■ What you should do ■
Retype only the lines below from the one with "Write a Blender" to the one with "return Matrix.LocRotScale((x, y, z), Euler([radians(a)", inclusive, skipping every image.

Scene script records:
*-*-*
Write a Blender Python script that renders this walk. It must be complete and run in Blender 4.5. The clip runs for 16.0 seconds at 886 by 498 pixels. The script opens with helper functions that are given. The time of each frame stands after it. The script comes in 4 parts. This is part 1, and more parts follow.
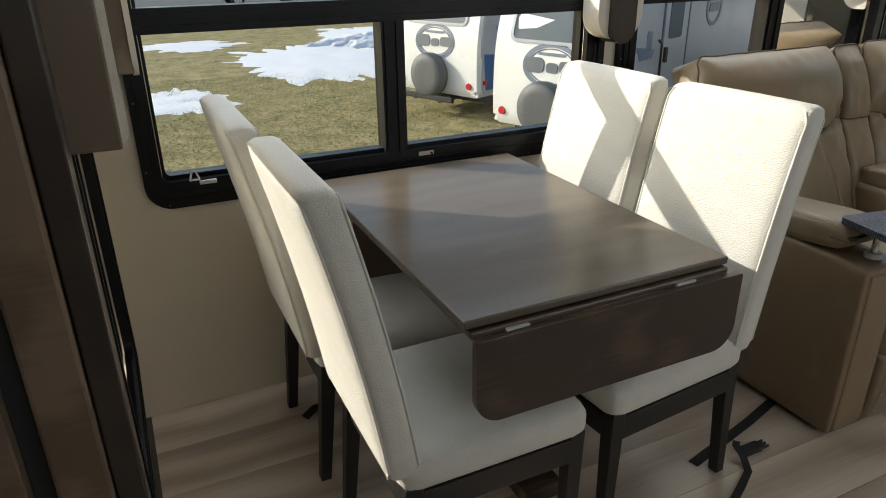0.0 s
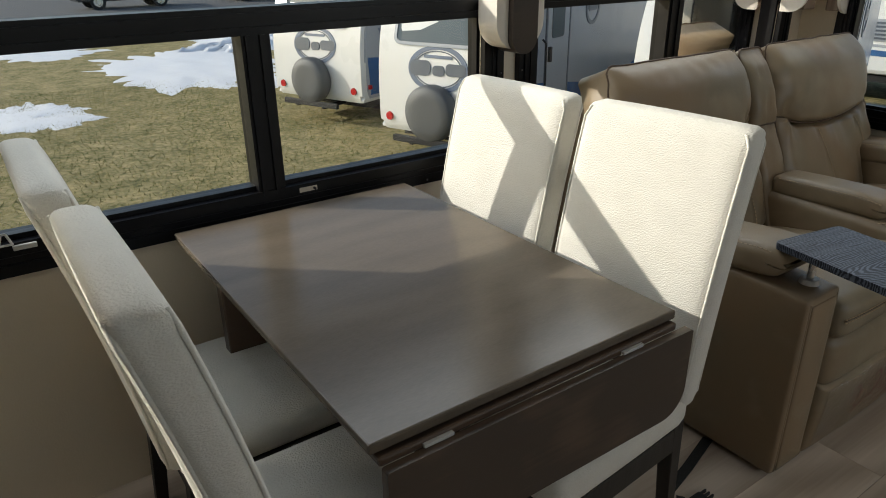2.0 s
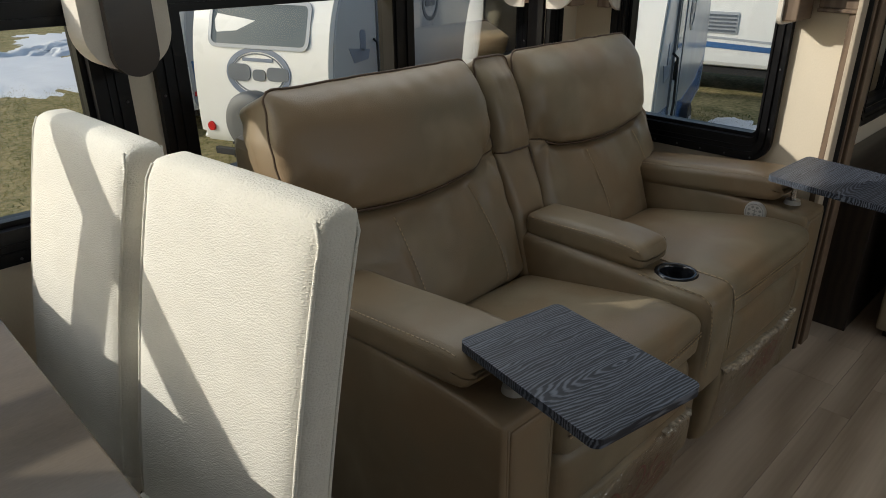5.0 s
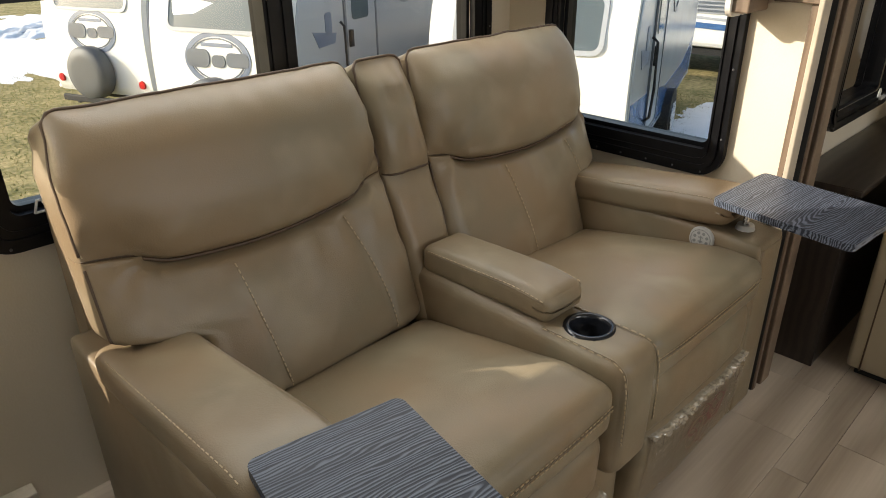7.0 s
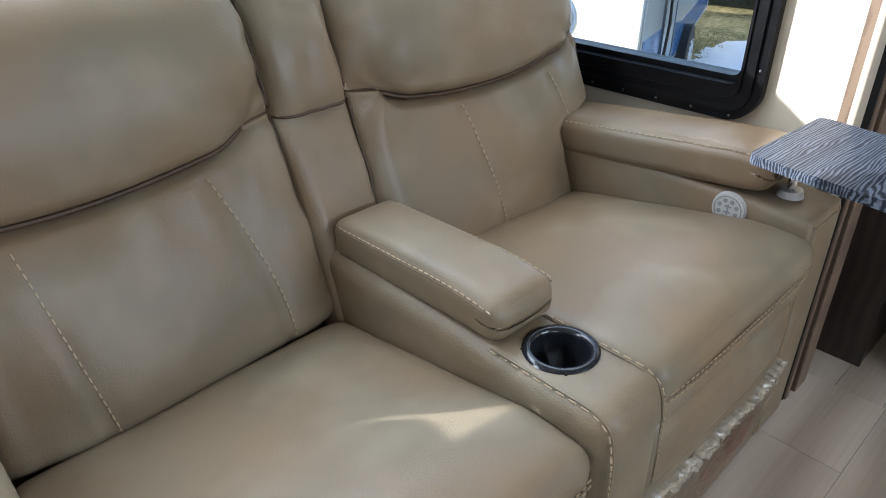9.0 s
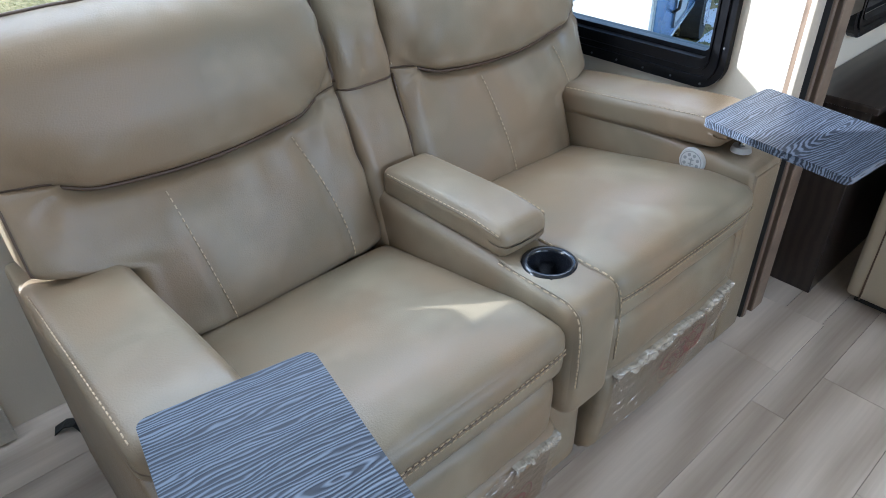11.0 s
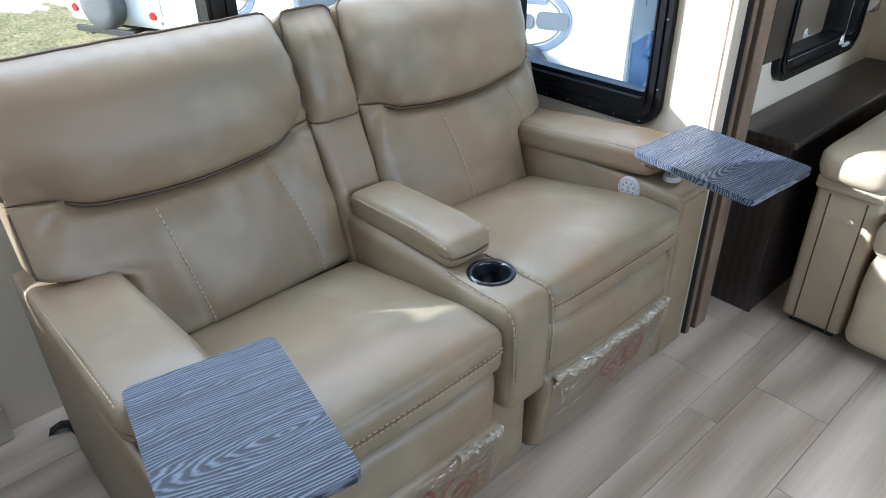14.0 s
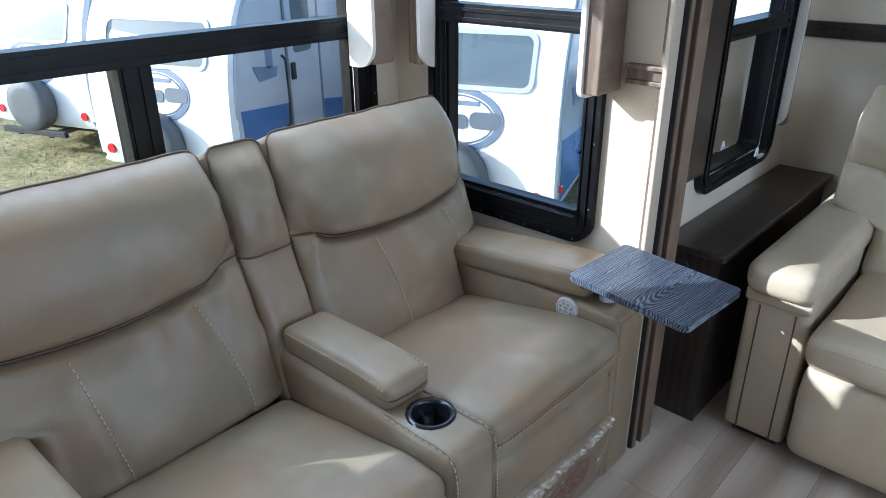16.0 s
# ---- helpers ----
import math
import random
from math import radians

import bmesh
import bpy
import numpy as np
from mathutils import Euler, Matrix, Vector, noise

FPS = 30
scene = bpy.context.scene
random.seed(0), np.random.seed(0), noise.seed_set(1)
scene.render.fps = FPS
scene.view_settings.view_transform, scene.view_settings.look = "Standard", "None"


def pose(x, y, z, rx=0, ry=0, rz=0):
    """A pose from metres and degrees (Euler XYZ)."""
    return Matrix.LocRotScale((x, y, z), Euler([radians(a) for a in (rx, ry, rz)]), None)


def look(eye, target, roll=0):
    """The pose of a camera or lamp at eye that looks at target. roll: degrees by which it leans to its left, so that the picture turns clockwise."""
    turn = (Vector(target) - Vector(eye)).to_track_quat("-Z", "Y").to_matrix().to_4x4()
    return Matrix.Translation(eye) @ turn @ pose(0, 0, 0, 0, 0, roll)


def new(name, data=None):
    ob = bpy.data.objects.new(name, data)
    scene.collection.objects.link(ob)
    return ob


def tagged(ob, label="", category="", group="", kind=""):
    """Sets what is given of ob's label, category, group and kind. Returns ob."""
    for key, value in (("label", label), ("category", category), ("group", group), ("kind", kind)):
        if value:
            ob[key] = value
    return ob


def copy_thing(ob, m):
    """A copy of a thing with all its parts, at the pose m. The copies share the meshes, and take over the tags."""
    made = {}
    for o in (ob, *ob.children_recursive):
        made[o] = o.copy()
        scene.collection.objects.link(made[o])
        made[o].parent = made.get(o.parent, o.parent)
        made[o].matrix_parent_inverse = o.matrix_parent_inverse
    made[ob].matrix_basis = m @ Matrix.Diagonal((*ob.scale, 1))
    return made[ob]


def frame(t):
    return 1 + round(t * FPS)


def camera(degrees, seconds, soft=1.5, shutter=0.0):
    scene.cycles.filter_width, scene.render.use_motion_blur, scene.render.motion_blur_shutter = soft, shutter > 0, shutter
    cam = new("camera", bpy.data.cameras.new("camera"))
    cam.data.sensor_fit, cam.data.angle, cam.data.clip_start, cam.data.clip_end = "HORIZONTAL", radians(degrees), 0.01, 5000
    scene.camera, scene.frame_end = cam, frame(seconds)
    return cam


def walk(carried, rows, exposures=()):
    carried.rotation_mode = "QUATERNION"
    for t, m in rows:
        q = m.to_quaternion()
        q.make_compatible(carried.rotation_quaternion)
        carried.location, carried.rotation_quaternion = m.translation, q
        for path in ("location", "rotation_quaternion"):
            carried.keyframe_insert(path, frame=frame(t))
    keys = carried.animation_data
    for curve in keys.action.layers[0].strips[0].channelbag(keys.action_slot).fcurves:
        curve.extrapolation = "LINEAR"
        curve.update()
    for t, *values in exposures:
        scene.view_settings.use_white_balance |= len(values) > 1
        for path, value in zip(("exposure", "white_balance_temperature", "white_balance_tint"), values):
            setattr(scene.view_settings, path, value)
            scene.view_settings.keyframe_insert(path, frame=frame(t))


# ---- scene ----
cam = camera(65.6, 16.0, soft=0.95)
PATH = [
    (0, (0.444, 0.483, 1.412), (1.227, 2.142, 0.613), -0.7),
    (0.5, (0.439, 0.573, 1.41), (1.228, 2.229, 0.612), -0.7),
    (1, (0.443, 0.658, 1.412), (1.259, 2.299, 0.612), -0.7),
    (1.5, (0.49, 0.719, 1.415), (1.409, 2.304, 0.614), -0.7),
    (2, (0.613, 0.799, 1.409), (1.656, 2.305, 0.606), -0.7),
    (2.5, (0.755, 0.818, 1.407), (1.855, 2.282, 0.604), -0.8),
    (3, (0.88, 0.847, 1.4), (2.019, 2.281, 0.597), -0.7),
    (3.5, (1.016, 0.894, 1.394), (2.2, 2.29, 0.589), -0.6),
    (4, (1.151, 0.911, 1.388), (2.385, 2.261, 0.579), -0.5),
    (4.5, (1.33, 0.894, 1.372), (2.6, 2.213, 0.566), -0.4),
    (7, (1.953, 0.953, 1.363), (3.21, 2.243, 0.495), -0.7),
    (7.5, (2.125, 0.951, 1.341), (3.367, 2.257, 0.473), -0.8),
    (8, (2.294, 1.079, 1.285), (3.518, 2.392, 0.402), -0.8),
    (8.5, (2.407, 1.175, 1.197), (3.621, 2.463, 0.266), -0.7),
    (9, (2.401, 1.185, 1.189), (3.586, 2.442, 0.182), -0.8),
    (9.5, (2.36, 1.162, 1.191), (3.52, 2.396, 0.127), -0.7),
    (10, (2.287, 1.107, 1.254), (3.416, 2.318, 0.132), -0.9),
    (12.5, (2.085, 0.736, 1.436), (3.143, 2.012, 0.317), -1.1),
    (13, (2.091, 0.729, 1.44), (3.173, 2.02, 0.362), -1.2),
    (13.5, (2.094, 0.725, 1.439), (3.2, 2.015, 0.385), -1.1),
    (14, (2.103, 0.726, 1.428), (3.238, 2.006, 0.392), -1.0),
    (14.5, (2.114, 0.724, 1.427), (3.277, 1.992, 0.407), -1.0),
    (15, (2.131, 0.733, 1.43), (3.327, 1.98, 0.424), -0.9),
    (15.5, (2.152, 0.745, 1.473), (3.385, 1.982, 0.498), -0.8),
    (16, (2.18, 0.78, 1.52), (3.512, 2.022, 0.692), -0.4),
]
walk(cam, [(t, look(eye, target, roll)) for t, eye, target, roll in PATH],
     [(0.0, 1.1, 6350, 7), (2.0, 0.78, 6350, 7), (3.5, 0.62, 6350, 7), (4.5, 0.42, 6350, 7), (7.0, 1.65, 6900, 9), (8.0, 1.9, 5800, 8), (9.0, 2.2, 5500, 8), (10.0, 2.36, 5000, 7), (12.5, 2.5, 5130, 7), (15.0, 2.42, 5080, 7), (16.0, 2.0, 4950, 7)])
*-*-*
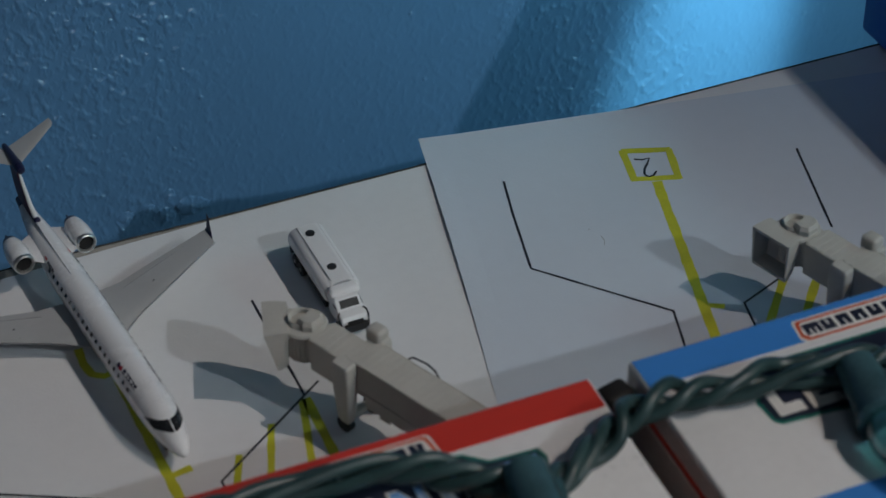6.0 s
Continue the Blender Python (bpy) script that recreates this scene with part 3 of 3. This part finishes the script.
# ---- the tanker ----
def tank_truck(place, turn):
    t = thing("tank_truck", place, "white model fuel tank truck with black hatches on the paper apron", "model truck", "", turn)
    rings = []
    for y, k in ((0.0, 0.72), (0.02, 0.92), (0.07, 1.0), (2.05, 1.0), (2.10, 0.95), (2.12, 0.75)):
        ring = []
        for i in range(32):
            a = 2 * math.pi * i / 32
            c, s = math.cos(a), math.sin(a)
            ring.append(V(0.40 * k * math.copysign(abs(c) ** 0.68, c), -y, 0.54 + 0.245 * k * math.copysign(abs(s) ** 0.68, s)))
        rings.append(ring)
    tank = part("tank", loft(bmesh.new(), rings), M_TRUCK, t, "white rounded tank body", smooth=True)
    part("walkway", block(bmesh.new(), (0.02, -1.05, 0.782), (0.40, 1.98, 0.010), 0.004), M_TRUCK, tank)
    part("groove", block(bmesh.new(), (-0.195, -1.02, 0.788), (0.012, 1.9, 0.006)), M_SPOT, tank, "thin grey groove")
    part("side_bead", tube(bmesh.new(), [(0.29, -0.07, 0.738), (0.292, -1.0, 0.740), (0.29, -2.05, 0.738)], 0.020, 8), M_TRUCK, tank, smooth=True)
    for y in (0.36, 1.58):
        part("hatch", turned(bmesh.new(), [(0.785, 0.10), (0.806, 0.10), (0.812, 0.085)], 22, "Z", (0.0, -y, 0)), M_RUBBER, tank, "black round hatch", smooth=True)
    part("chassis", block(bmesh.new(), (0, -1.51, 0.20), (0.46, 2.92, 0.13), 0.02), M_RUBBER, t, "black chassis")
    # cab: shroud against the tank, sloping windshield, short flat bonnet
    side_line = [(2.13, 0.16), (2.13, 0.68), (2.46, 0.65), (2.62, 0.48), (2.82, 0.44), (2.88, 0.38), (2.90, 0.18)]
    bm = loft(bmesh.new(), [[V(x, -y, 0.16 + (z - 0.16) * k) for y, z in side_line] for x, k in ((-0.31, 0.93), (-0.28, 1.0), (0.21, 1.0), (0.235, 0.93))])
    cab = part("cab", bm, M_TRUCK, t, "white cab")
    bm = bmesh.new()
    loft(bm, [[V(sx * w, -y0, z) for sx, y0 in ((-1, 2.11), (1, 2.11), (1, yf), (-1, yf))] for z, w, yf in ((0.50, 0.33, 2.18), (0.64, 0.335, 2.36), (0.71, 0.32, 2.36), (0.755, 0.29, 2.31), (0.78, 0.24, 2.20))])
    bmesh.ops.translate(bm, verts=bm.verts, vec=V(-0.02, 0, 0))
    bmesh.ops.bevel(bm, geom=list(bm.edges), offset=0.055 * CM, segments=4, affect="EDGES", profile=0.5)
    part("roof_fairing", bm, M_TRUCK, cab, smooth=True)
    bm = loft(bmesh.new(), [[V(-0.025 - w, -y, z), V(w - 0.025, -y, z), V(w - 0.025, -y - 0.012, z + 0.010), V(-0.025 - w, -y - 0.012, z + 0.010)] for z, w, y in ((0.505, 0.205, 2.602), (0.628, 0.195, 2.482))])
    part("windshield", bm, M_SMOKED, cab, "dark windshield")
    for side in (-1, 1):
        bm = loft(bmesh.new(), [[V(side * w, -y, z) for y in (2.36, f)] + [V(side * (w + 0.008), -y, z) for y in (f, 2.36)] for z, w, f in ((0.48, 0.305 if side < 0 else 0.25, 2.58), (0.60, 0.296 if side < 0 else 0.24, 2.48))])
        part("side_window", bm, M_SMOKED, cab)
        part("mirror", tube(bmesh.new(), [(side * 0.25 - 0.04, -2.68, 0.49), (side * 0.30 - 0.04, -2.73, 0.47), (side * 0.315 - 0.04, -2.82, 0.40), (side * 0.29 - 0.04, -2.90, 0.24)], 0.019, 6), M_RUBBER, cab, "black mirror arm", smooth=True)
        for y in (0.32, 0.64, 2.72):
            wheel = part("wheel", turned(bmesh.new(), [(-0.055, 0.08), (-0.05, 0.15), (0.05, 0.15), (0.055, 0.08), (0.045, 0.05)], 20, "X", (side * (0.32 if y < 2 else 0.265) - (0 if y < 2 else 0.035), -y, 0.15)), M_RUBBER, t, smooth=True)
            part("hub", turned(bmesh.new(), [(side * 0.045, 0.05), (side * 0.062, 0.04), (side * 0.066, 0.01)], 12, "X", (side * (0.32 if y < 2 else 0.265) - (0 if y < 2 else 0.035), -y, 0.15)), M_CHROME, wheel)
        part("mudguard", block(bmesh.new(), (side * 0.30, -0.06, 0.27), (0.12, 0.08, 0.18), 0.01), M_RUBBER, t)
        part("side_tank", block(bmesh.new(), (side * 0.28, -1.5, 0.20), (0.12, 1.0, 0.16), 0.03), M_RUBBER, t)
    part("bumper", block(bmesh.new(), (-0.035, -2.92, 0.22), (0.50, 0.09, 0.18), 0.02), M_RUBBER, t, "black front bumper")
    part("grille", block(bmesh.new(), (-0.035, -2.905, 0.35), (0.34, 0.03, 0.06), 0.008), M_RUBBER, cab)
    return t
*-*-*
■ Exercise response ■
Write a Blender Python script that renders this walk. It must be complete and run in Blender 4.5. The clip runs for 16.0 seconds at 886 by 498 pixels. The script opens with helper functions that are given. The time of each frame stands after it. The script comes in 4 parts. This is part 1, and more parts follow.
0.0 s
2.0 s
5.0 s
7.0 s
9.0 s
11.0 s
14.0 s
16.0 s
# ---- helpers ----
import math
import random
from math import radians

import bmesh
import bpy
import numpy as np
from mathutils import Euler, Matrix, Vector, noise

FPS = 30
scene = bpy.context.scene
random.seed(0), np.random.seed(0), noise.seed_set(1)
scene.render.fps = FPS
scene.view_settings.view_transform, scene.view_settings.look = "Standard", "None"


def pose(x, y, z, rx=0, ry=0, rz=0):
    """A pose from metres and degrees (Euler XYZ)."""
    return Matrix.LocRotScale((x, y, z), Euler([radians(a) for a in (rx, ry, rz)]), None)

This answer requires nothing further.